Intel's move to add functionality to its PC chipsets will provide more off-the-shelf Intel systems, but may limit third-party alternatives
The market for PC chipsets appears to be robust for the next five years. But significant shifts are under way that will determine the types and variety of mobile computers and desktop PCs that will be available to business customers. The changes also underscore the different approaches processor rivals Intel and Advanced Micro Devices Inc. are taking.
Intel has engaged in a strategy of "platformization" over the past year, which is likely to result in it pulling chips and embedded software functionality into its own multibillion-dollar chipset business, functions that previously were completed by third-party suppliers. That strategy could provide business customers with more-complete off-the-shelf systems from Intel but limit the number of alternatives from third-party suppliers.
AMD only recently entered the platform market, having introduced its Turion mobile PC line earlier this year. But AMD plans to continue to rely heavily on independent suppliers to provide much of the functionality that will go alongside its processors.

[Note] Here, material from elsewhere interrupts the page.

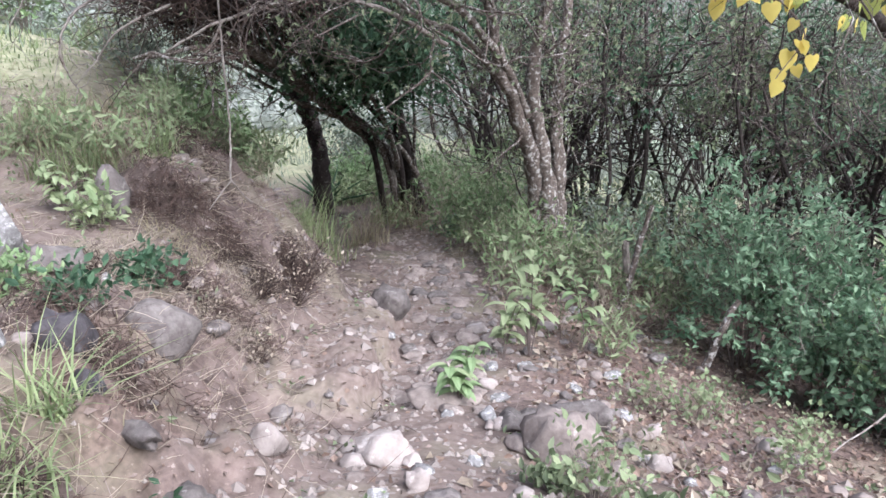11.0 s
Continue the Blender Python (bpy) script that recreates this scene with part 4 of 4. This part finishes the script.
# pale grasses and weeds along the top of the bank
for k in range(16):
    x, y = rng.uniform(-2.2, -0.35), rng.uniform(11.5, 13.6)
    if k % 2:
        tuft("tuft of tall yellowing grass on the bank", at_ground((x, y)), int(rng.integers(35, 70)), rng.uniform(0.4, 0.65), 0.012, (GRASS, GRASS_DRY)[k % 4 == 1], rng.uniform(0.06, 0.12), 0.7)
    else:
        bush("tall_weed", "tall wispy green weed with narrow leaves on the bank", at_ground((x, y)), 0.45, 0.4, rng.uniform(0.35, 0.6), 12, 110, 0.1, LEAF_PALE, STRAW, "weed", 0.3, "tall weeds", r=0.003)

# green weeds crowding round the lichened rocks
for k in range(26):
    x, y = rng.uniform(-3.2, -0.35), rng.uniform(6.0, 9.6)
    if k % 2:
        tuft(GREEN, at_ground((x, y)), int(rng.integers(25, 60)), rng.uniform(0.22, 0.4), 0.017, GRASS, rng.uniform(0.05, 0.13), 1.0)
    else:
        leafy_weed((x, y), rng.uniform(0.3, 0.5), rng.uniform(0.18, 0.35), (LEAF_FRESH, LEAF_OLIVE, LEAF_PALE)[k % 3])

# mats of dead bent grass
for px, wide, n in (((-1.03, 13.19, -1.28), 0.4, 420), ((-1.58, 13.93, -1.13), 0.5, 420), ((-0.88, 10.22, -1.49), 0.3, 300), ((-0.26, 10.99, -1.75), 0.35, 300), ((0.1, 11.04, -2.04), 0.3, 260), ((-0.84, 13.36, -1.26), 0.45, 400), ((-2.18, 7.53, -1.13), 0.5, 420), ((-1.16, 7.17, -1.3), 0.4, 380), ((-3.28, 5.61, -0.65), 0.7, 600), ((-1.63, 5.28, -0.91), 0.5, 420), ((-2.55, 4.27, -0.52), 0.6, 600), ((0.12, 9.94, -2.09), 0.3, 260)):
    mat_ob = thing("dead_grass_mat", "flattened mat of dead straw-coloured grass", "grass", at_ground(px, 0), 0, "mats of dead grass")
    b = Build()
    q = np.stack([rng.normal(size=n) * wide * 0.5, rng.normal(size=n) * wide * 0.5, np.zeros(n)], 1)
    q[:, 2] = height(q[:, 0] + px[0], q[:, 1] + px[1]) - float(height(px[0], px[1]))
    blades(b, q, 0.13, 0.006, 2.2, 3)
    part("blade_mass", b, STRAW if rng.random() < 0.6 else GRASS_DRY, mat_ob, kind="stuff")

# leaf litter
pale_b = Build()
pts = scatter(2600, 1.2, 7, 4, 16, lambda x, y: 0.1 + 0.9 * ease(0.5, 1.6, x - trail_x(y)))
leaves(pale_b, pts + np.array([0, 0, 0.02]), 0.085, 0.055, np.stack([rng.normal(size=len(pts)), rng.normal(size=len(pts)), 0.4 * rng.normal(size=len(pts))], 1), 0.3, 0.3)
b = Build()
pts = scatter(30000, 0, 12, 4, 20, lambda x, y: 0.06 + 0.94 * ease(0.7, 1.8, x - trail_x(y)))
leaves(b, pts + np.array([0, 0, 0.012]), 0.065, 0.042, np.stack([rng.normal(size=len(pts)), rng.normal(size=len(pts)), 0.25 * rng.normal(size=len(pts))], 1), 0.2, 0.15)
tagged(part("pale_leaf_litter", pale_b, STRAW), "pale curled dead leaves on the slope", "leaf litter", kind="stuff")
tagged(part("leaf_litter", b, LITTER), "brown fallen leaves covering the slope", "leaf litter", kind="stuff")
b = Build()
pts = scatter(3500, -6, 2, 3, 14, lambda x, y: 0.35 + 0.5 * ease(1.4, 0.3, np.abs(x - bank_x(y))))
leaves(b, pts + np.array([0, 0, 0.012]), 0.045, 0.028, np.stack([rng.normal(size=len(pts)), rng.normal(size=len(pts)), 0.25 * rng.normal(size=len(pts))], 1), 0.2, 0.15)
tagged(part("scattered_leaves", b, LITTER), "scattered dry leaves on bare earth", "leaf litter", kind="stuff")

# ---- stones ----
SHAPES = [stone_shape(k, f, r) for k, (f, r) in enumerate(((0.75, 0.25), (0.55, 0.2), (0.9, 0.3), (0.45, 0.22), (0.7, 0.14), (0.62, 0.28), (0.5, 0.3)))]
skins = {}


def stone(label, place, size, shape, mat, turn=0.0, tip=0.0, sink=0.3, name="rock", group=""):
    """One rock, part sunk in the earth. size: length, depth and height in metres."""
    key = (shape, mat.name)
    if key not in skins:
        me = SHAPES[shape].copy()
        me.materials.append(mat)
        skins[key] = me
    ob = new(name, skins[key])
    z = float(height(place[0], place[1]))
    flat = (0.75, 0.55, 0.9, 0.45, 0.7, 0.62, 0.5)[shape]
    ob.matrix_basis = pose(place[0], place[1], z + size[2] * (0.5 - sink), tip, tip * 0.5, turn) @ Matrix.Diagonal((size[0], size[1], size[2] / flat, 1))
    return tagged(ob, label, "rock", group) if label else ob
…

The PC chipset market is expected to grow from about $7 billion this year to more than $10 billion in 2009, according to a recent In-Stat study. As that growth occurs, the ecosystem surrounding Intel-based PCs is expected to shrink as Intel itself adds more of those third-party-supplied functions. At the same time, third-party support for AMD processor-based systems will grow.
"It's pretty clear from Intel that they want to build their own elements to put around their processors," says Chris Kissel, an In-Stat analyst. Intel's chipset business, which trails only its processor business in revenue, represents as much as half of the total PC chipset market, he says. That percentage could rise if Intel's platform approach proves successful.

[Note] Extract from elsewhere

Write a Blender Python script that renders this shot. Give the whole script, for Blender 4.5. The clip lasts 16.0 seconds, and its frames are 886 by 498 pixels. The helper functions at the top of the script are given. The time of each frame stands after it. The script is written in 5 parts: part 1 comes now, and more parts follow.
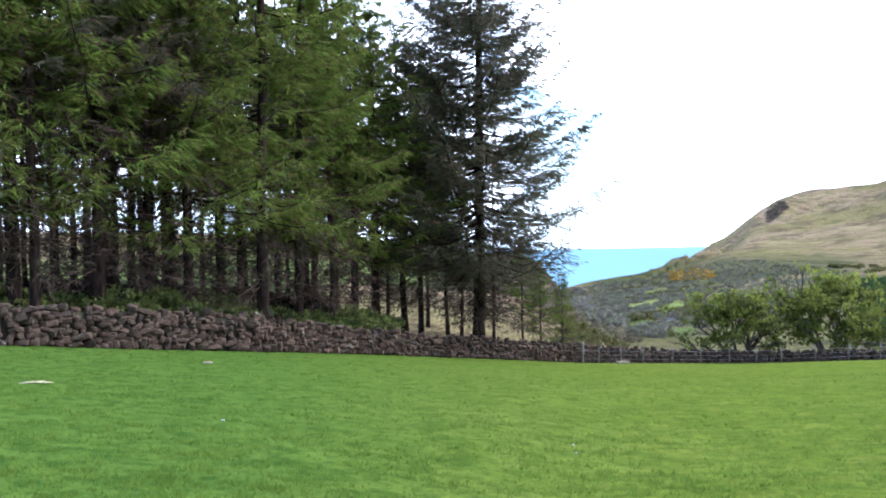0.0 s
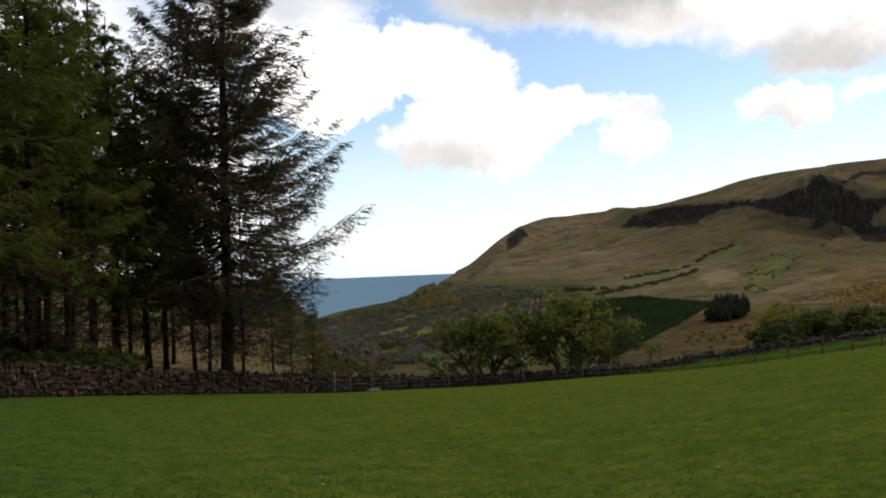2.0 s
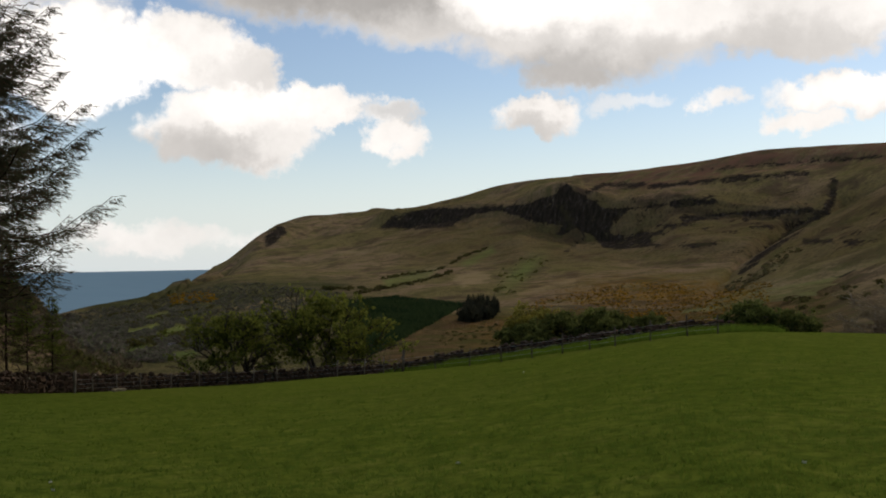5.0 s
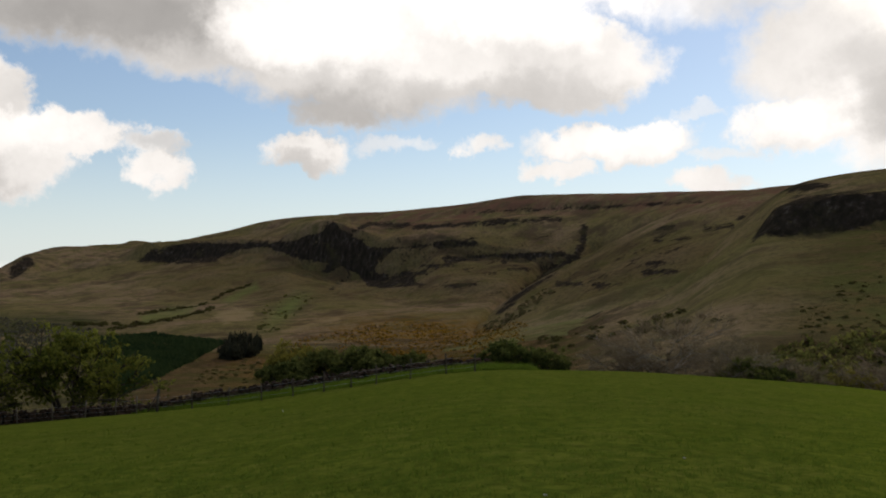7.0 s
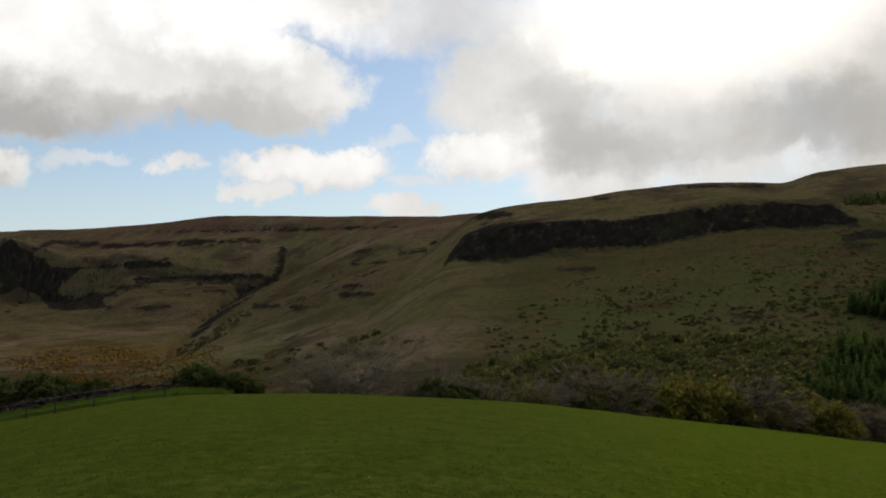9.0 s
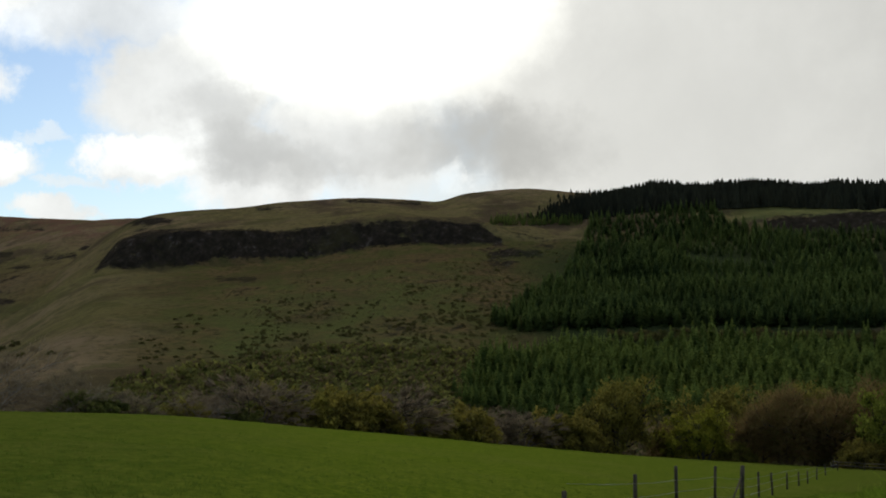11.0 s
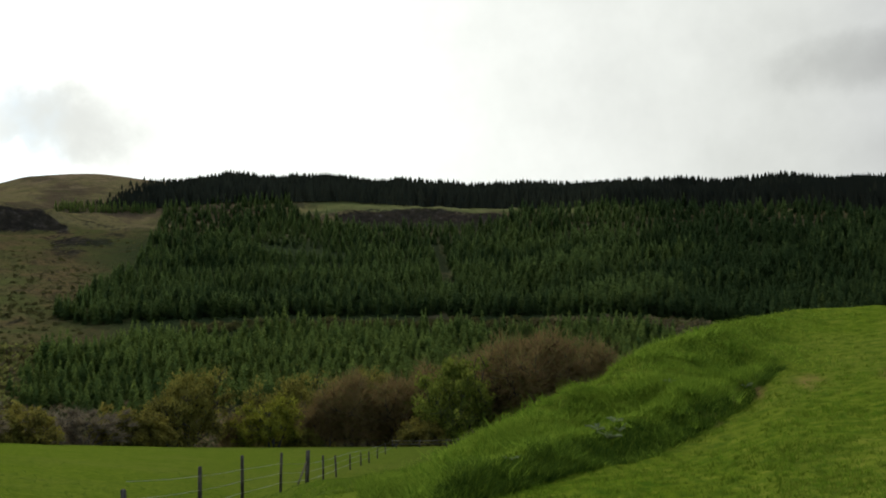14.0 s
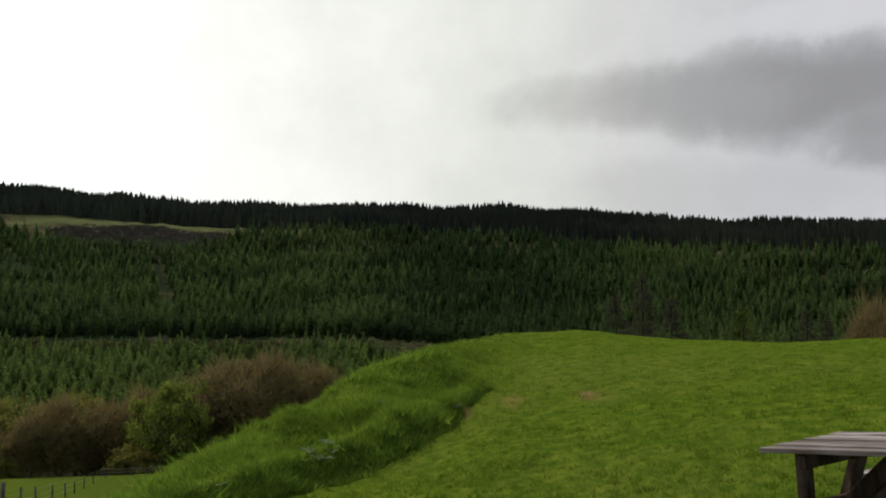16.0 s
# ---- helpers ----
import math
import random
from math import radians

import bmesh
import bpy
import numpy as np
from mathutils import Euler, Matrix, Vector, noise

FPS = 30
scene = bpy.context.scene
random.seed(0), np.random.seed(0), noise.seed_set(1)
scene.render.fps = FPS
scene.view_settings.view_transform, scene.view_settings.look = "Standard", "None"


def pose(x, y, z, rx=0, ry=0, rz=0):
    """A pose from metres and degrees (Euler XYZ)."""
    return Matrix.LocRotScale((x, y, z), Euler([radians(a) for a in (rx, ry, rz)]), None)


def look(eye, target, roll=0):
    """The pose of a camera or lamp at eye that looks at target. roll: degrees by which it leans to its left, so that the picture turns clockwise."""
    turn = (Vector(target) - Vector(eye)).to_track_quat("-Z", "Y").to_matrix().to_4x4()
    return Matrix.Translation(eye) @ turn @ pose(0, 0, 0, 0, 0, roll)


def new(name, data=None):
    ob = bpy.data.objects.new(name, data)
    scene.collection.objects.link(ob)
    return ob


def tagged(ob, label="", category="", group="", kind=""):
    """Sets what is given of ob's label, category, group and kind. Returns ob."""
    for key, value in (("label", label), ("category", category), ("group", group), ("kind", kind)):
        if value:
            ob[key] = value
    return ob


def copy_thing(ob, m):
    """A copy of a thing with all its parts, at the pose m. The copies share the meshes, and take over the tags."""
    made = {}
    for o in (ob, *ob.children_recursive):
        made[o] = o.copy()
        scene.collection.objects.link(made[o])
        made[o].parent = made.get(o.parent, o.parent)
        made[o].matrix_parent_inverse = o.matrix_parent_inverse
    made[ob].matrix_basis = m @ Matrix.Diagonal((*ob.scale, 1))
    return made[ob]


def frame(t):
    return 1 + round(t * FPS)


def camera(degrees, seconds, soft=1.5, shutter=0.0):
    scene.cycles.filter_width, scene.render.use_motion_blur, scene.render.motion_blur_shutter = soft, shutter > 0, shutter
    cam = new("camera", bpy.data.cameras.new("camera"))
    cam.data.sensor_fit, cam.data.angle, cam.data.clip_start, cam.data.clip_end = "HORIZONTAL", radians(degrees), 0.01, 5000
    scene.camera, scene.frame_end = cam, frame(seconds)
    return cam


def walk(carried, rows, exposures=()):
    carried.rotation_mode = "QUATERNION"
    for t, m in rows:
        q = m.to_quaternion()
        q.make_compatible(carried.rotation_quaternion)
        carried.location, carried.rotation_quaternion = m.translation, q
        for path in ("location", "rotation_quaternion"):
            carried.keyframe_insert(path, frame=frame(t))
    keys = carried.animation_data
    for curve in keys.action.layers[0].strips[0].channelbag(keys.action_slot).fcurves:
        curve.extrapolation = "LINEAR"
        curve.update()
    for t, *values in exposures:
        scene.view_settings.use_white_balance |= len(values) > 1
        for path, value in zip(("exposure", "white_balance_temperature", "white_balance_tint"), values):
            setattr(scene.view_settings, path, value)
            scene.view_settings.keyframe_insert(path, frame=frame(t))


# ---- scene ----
# The camera is held at arm's length by somebody who turns on the spot.
cam = camera(47.17, 16.0, soft=1.9)
EYE, ARM = 1.6, 0.42
# seconds, yaw to the left, pitch, roll
TURNS = [
    (0.0, -0.02, -0.44, -1.05),
    (0.5, -4.75, 0.78, -0.81),
    (1.0, -7.50, 0.57, -1.09),
    (1.5, -11.18, 1.01, -1.88),
    (2.0, -14.08, 0.86, -2.25),
    (2.5, -14.24, 1.08, -0.77),
    (3.0, -15.42, 1.40, 0.90),
    (3.5, -18.04, 1.28, 0.26),
    (4.0, -21.10, 0.45, -0.58),
    (6.5, -37.72, 2.30, -0.08),
    (7.0, -40.80, 2.47, 0.13),
    (7.5, -43.94, 2.69, 0.29),
    (8.0, -48.60, 3.35, 0.30),
    (10.5, -71.29, 3.95, 0.15),
    (11.0, -76.71, 4.43, 0.37),
    (11.5, -82.28, 4.32, 0.40),
    (12.0, -85.09, 4.70, -0.00),
    (12.5, -88.16, 3.93, -0.83),
    (13.0, -91.68, 4.38, -0.46),
    (13.5, -96.73, 4.36, -0.49),
    (14.0, -100.40, 3.88, -0.52),
    (14.5, -104.20, 4.37, -0.48),
    (15.0, -108.86, 4.86, -0.32),
    (15.5, -112.76, 4.73, -0.29),
    (16.0, -115.79, 5.04, -0.19),
]


def held(yaw, pitch, roll):
    a = radians(yaw)
    return pose(-ARM * math.sin(a), ARM * math.cos(a), EYE, 90 + pitch, 0, yaw) @ pose(0, 0, 0, 0, 0, roll)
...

One of those third-party suppliers is ATI Technologies Inc., which makes 3-D graphics chips. Around 80% of PCs using Intel processors also use graphics-processing technology from the company, leaving only 20% of the market to third-party suppliers like ATI. Over the past two years, ATI has seen a similar-size market emerge to support PCs with AMD processors, says Phil Eisler, general manager of ATI's integrated graphics business unit. "AMD has embraced the third-party chipset people, and I don't think they have plans for their own competing products," he says.
Intel has been expanding its own offerings since the success of its Centrino platform, which includes Intel's Pentium M processors, an 802.11 wireless LAN chip, and graphics media accelerator. The company would like to re-create the magic with desktop systems, and earlier this year it introduced the Professional Business Platform as well as the Digital Home Platform. Those platforms utilize an Intel chipset that includes a processor, graphics, and audio support, and adds active management technology, one of several "embedded IT" functions that Intel will use in the years ahead to either enhance or replace third-party functions in areas such as system monitoring and virtualization.
"If these new platforms are successful, some of the things that require a unique Intel capability will pull through greater silicon content for the company," says Steve Peterson, Intel's chipset and software marketing director.
But as dynamics in the market change, such as many PC manufacturers outsourcing engineering capabilities, Intel has had to take on more of the burden in designing systems, Peterson says.
That doesn't make third-party suppliers happy. As Intel's chipset business grows and the company increases the functions it provides to PC makers, don't be surprised to see more third-party developers shift their focus from Intel-based to AMD-based systems.